不管是否情願,生活總在催促我們邁步向前,人們整裝、啟程、跋涉、落腳,停在哪裡,哪裡就會燃起灶火。從個體生命的遷徙,到食材的交流運輸;從烹調方法的演變,到人生命運的流轉,人和食物的匆匆腳步從來不曾停歇。

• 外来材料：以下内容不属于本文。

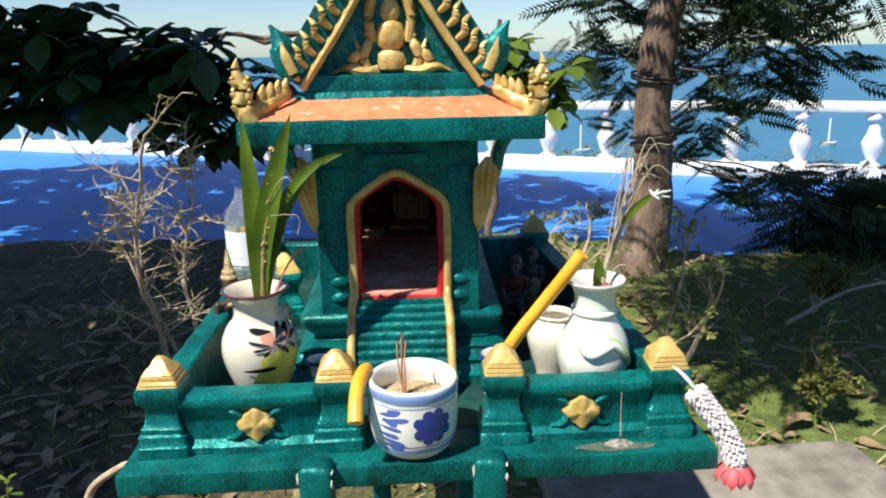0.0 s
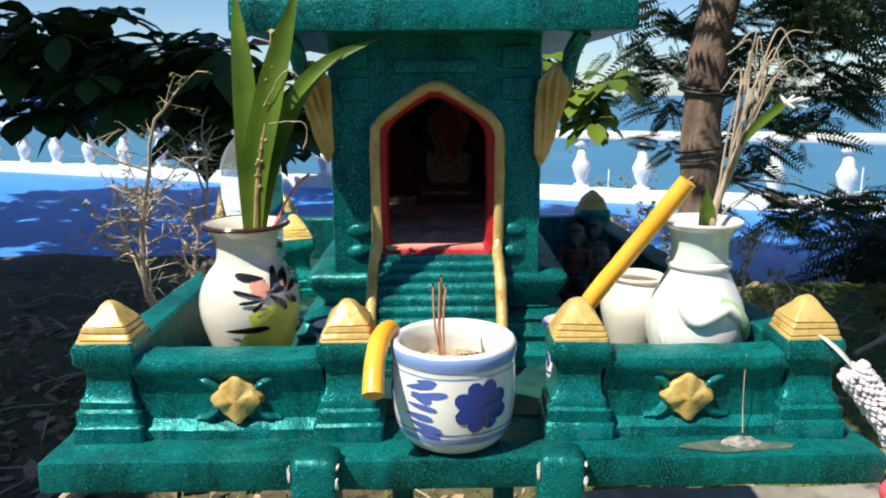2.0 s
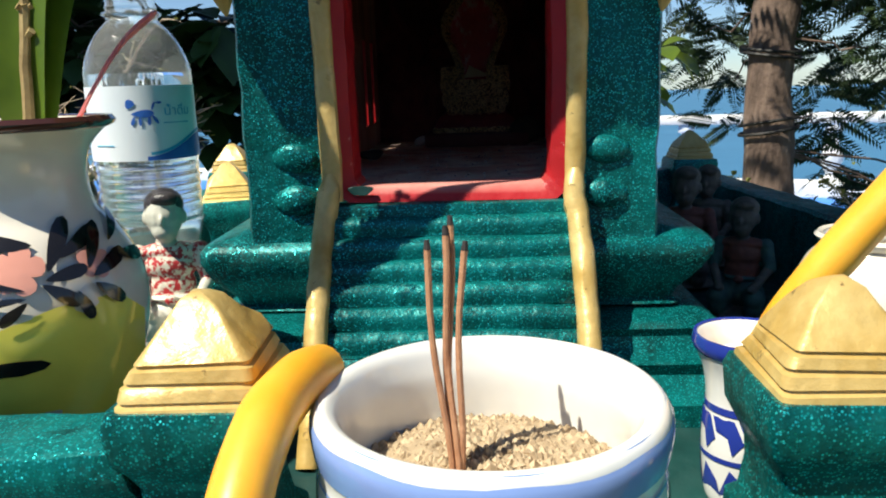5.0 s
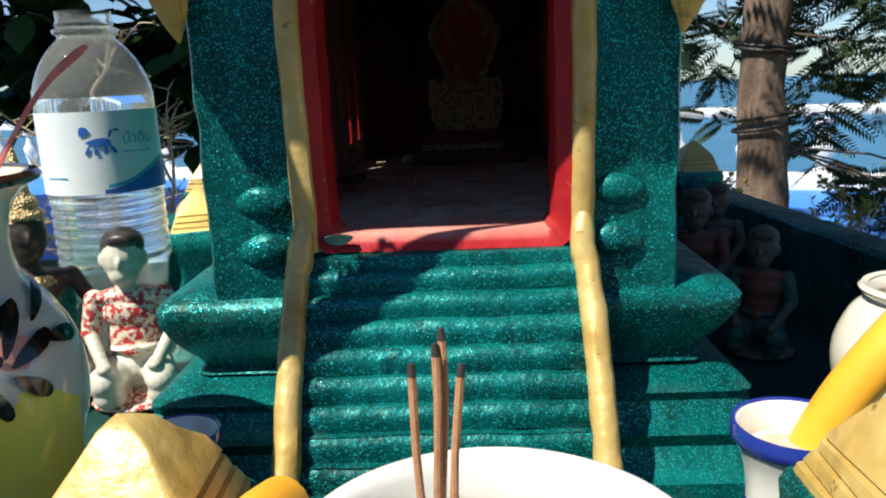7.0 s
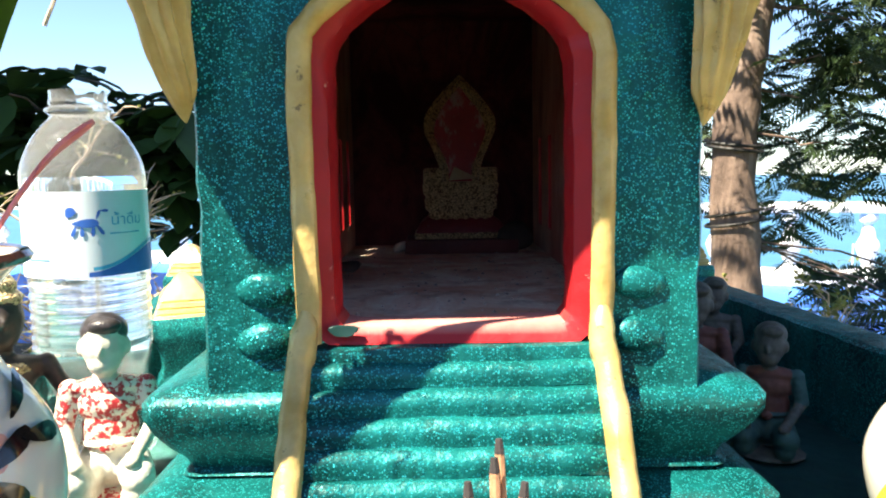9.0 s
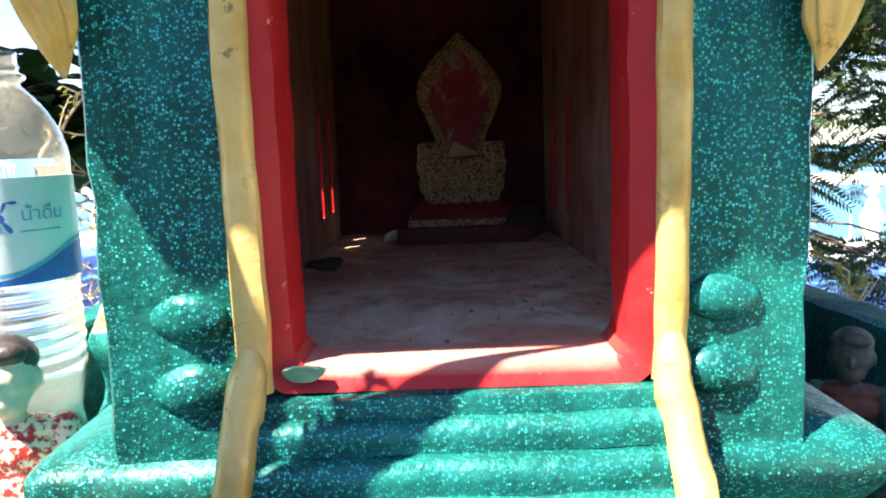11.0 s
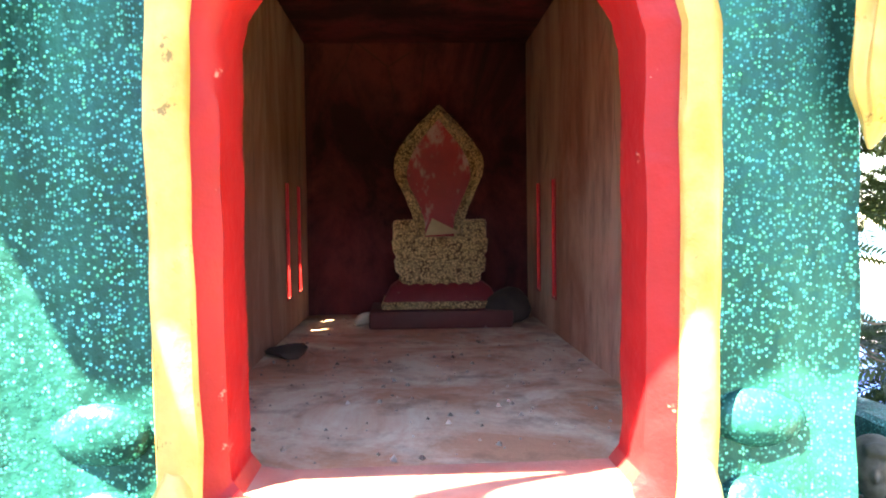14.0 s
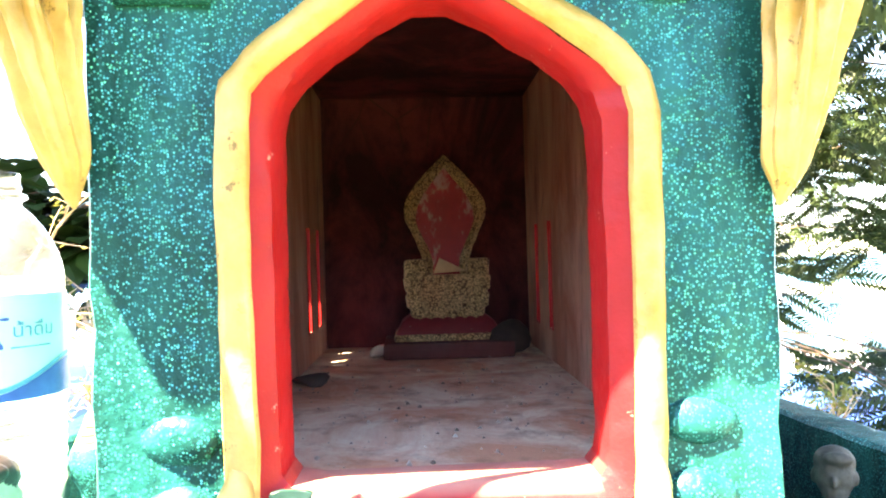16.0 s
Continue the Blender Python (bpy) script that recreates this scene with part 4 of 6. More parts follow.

轉眼三十多年過去了。又到端午節,該是鴨子換毛的時節了,我回了趟老家,特意去了我兒時放鴨的瓜子塘,在鴨子上岸的地方,我思量了很久,我又想起了那隻下蛋的鴨子。家鄉的鴨圈早已沒了蹤影,枇杷樹旁長出一株銀杏,銀杏正在抽綠,嫩嫩的葉子已經上了枝頭。而那個枇杷樹比以前更茂盛了,葉子密密麻麻,枝丫一直延伸到了地上。在樹下,我悠然地點燃了一枝煙。往事如煙,揮不散的是塵封的記憶。有些事有些地方,雖然看起來平平常常,但足以讓人一輩子難以忘懷。

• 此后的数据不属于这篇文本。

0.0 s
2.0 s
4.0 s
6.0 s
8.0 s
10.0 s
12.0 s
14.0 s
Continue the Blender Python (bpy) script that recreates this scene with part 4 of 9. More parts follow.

突然有一首兒歌從嬸嬸家傳來:“門前大橋下游過一群鴨,快來快來數一數,二四六七八,門前大橋下游過一群鴨,快來快來數一數,二四六七八,嘎嘎嘎嘎真呀真多鴨,數不清到底多少鴨,數不清到底多少鴨,趕鴨老爺爺鬍子白花花,唱呀唱著呀呀歌還會說笑話,小孩小孩快快上學校,別考個鴨蛋抱回家……”。

這是嬸嬸的孫子在唱歌,這首兒歌也是我教孩子的兒歌,唱了無數遍,孩子已經長大,但我聽起來還是那樣熟悉、親切。

家,是生命開始的地方,人的一生總是腳步不停的走在回家的路上。在同一屋簷下,我們生火、做飯,用食物凝聚家庭,慰藉家人。平淡無奇的鍋碗瓢盆裡,盛滿了中國式的人生,更折射出中國式倫理。人們成長、相愛、別離、團聚。家常美味,也是人生百味。

中午吃飯是在嬸嬸家,肯定少不了血鴨。血鴨,吃起來是別有的風味,放在心裡,是牽動親人的情結;滲進血管裡,是我對家鄉一山一水的清晰記憶,裡面摻雜的還有鄉親們淳樸、善良的美好品質。